== REQUIREMENT ==
Repeat the listing exactly as given, omitting every image.

== RECORDED DATA ==
+ + + +

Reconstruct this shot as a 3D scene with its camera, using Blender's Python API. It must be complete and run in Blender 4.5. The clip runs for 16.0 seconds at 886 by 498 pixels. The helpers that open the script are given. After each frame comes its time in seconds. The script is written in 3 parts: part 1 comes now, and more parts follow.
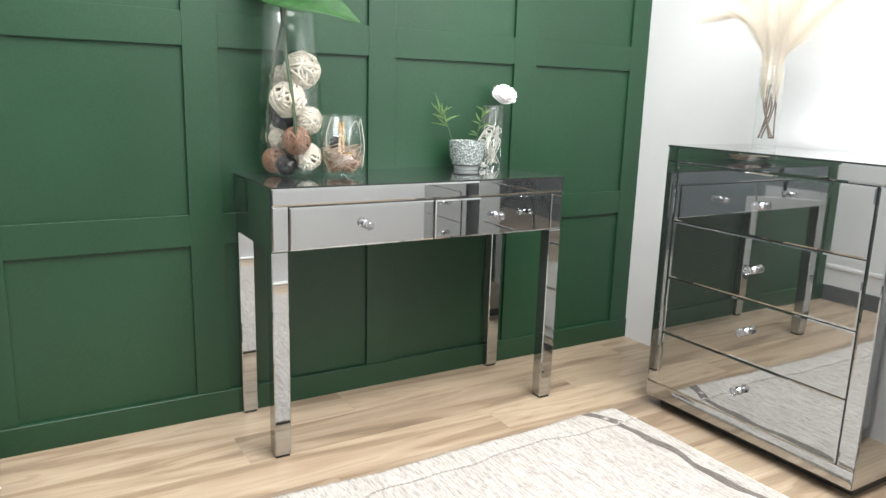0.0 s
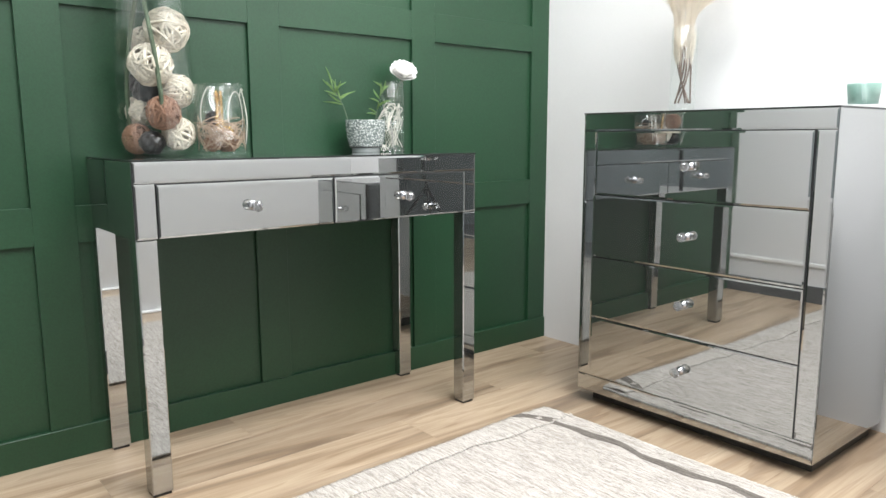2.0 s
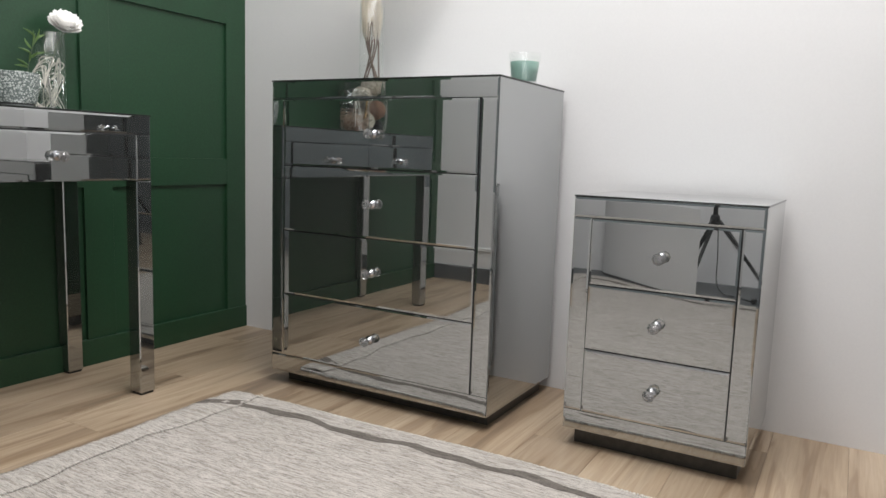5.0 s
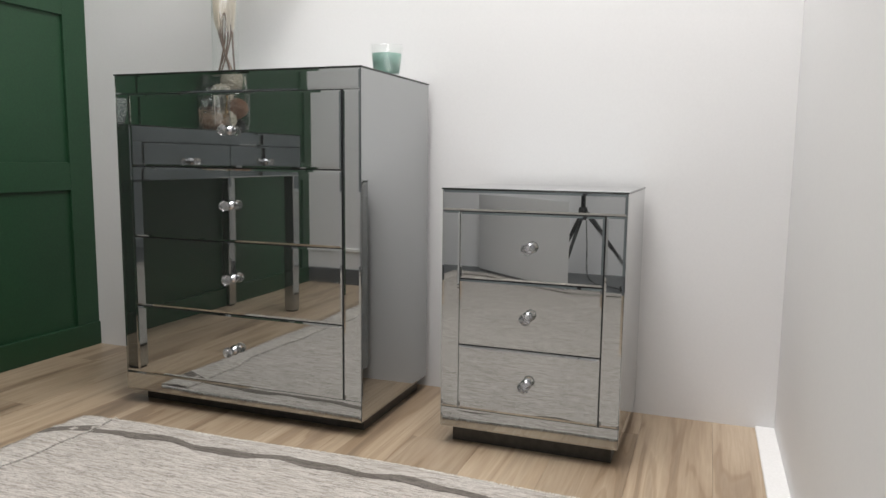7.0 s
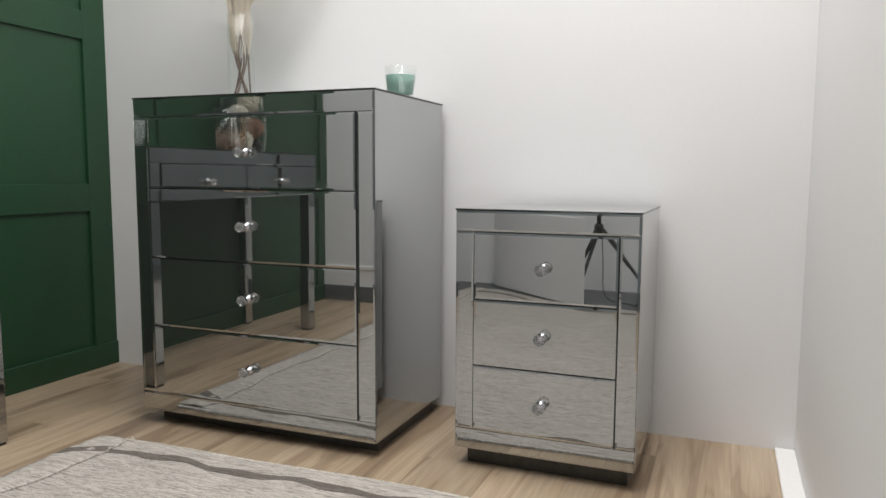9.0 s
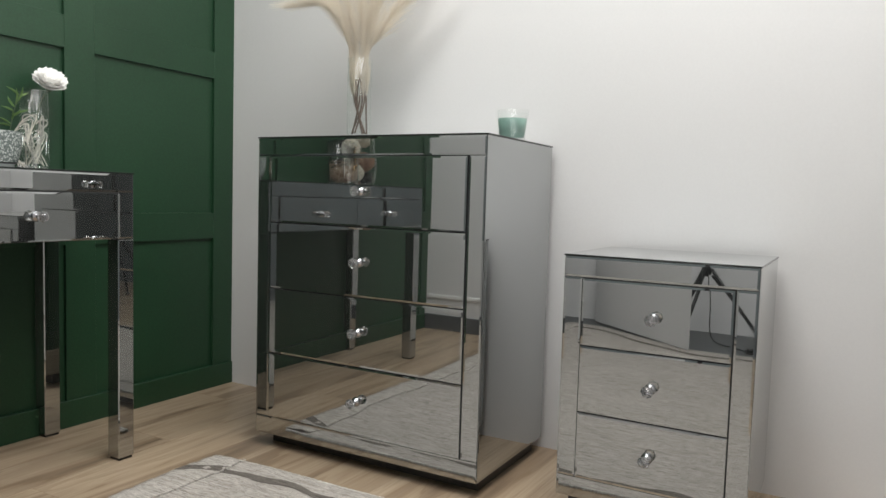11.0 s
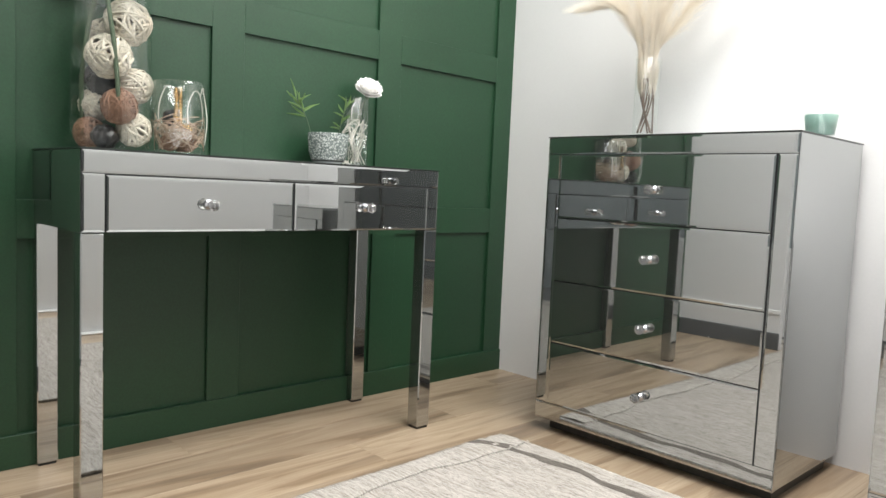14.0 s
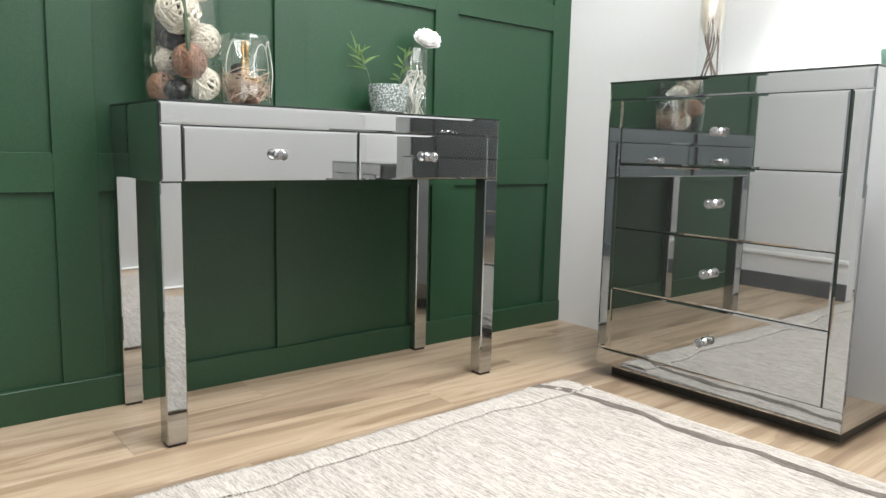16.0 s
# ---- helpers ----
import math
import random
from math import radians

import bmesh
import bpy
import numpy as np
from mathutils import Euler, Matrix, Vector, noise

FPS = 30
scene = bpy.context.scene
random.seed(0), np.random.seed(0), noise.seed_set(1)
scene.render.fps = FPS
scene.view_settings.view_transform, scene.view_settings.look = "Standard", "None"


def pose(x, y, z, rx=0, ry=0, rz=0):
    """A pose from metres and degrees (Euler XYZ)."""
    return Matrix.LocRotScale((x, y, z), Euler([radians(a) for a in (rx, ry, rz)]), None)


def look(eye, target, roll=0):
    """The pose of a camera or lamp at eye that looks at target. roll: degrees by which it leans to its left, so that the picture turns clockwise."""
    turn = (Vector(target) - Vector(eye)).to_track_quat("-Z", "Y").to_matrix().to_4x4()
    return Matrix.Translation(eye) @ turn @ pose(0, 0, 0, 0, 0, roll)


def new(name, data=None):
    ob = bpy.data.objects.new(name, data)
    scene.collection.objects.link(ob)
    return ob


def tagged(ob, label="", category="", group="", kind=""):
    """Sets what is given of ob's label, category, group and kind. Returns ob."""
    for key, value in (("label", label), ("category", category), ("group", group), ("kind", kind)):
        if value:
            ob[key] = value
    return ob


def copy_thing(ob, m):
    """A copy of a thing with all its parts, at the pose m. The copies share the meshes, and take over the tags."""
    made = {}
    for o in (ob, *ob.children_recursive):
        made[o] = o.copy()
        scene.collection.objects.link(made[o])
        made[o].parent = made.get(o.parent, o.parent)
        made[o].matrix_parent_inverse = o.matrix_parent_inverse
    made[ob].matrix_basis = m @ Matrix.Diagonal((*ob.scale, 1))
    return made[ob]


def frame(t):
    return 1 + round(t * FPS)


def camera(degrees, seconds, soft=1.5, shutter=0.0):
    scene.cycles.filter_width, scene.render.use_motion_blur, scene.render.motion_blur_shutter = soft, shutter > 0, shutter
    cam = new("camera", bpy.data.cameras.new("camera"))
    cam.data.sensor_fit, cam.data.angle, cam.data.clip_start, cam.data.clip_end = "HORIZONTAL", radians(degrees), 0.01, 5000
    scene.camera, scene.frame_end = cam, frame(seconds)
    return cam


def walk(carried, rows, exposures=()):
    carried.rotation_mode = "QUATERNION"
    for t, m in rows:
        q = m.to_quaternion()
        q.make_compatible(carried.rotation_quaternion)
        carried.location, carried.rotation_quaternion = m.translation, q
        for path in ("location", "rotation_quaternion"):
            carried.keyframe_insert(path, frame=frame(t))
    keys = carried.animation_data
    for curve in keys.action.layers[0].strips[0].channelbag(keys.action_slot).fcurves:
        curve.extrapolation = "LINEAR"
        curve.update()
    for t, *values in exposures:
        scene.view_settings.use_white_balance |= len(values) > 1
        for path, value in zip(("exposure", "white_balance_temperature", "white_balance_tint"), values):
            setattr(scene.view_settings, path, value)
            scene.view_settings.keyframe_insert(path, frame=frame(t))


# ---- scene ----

+ + + +

== WORKED ANSWER ==
Reconstruct this shot as a 3D scene with its camera, using Blender's Python API. It must be complete and run in Blender 4.5. The clip runs for 16.0 seconds at 886 by 498 pixels. The helpers that open the script are given. After each frame comes its time in seconds. The script is written in 3 parts: part 1 comes now, and more parts follow.
0.0 s
2.0 s
5.0 s
7.0 s
9.0 s
11.0 s
14.0 s
16.0 s
# ---- helpers ----
import math
import random
from math import radians

import bmesh
import bpy
import numpy as np
from mathutils import Euler, Matrix, Vector, noise

FPS = 30
scene = bpy.context.scene
random.seed(0), np.random.seed(0), noise.seed_set(1)
scene.render.fps = FPS
scene.view_settings.view_transform, scene.view_settings.look = "Standard", "None"


def pose(x, y, z, rx=0, ry=0, rz=0):
    """A pose from metres and degrees (Euler XYZ)."""
    return Matrix.LocRotScale((x, y, z), Euler([radians(a) for a in (rx, ry, rz)]), None)


def look(eye, target, roll=0):
    """The pose of a camera or lamp at eye that looks at target. roll: degrees by which it leans to its left, so that the picture turns clockwise."""
    turn = (Vector(target) - Vector(eye)).to_track_quat("-Z", "Y").to_matrix().to_4x4()
    return Matrix.Translation(eye) @ turn @ pose(0, 0, 0, 0, 0, roll)


def new(name, data=None):
    ob = bpy.data.objects.new(name, data)
    scene.collection.objects.link(ob)
    return ob


def tagged(ob, label="", category="", group="", kind=""):
    """Sets what is given of ob's label, category, group and kind. Returns ob."""
    for key, value in (("label", label), ("category", category), ("group", group), ("kind", kind)):
        if value:
            ob[key] = value
    return ob


def copy_thing(ob, m):
    """A copy of a thing with all its parts, at the pose m. The copies share the meshes, and take over the tags."""
    made = {}
    for o in (ob, *ob.children_recursive):
        made[o] = o.copy()
        scene.collection.objects.link(made[o])
        made[o].parent = made.get(o.parent, o.parent)
        made[o].matrix_parent_inverse = o.matrix_parent_inverse
    made[ob].matrix_basis = m @ Matrix.Diagonal((*ob.scale, 1))
    return made[ob]


def frame(t):
    return 1 + round(t * FPS)


def camera(degrees, seconds, soft=1.5, shutter=0.0):
    scene.cycles.filter_width, scene.render.use_motion_blur, scene.render.motion_blur_shutter = soft, shutter > 0, shutter
    cam = new("camera", bpy.data.cameras.new("camera"))
    cam.data.sensor_fit, cam.data.angle, cam.data.clip_start, cam.data.clip_end = "HORIZONTAL", radians(degrees), 0.01, 5000
    scene.camera, scene.frame_end = cam, frame(seconds)
    return cam


def walk(carried, rows, exposures=()):
    carried.rotation_mode = "QUATERNION"
    for t, m in rows:
        q = m.to_quaternion()
        q.make_compatible(carried.rotation_quaternion)
        carried.location, carried.rotation_quaternion = m.translation, q
        for path in ("location", "rotation_quaternion"):
            carried.keyframe_insert(path, frame=frame(t))
    keys = carried.animation_data
    for curve in keys.action.layers[0].strips[0].channelbag(keys.action_slot).fcurves:
        curve.extrapolation = "LINEAR"
        curve.update()
    for t, *values in exposures:
        scene.view_settings.use_white_balance |= len(values) > 1
        for path, value in zip(("exposure", "white_balance_temperature", "white_balance_tint"), values):
            setattr(scene.view_settings, path, value)
            scene.view_settings.keyframe_insert(path, frame=frame(t))


# ---- scene ----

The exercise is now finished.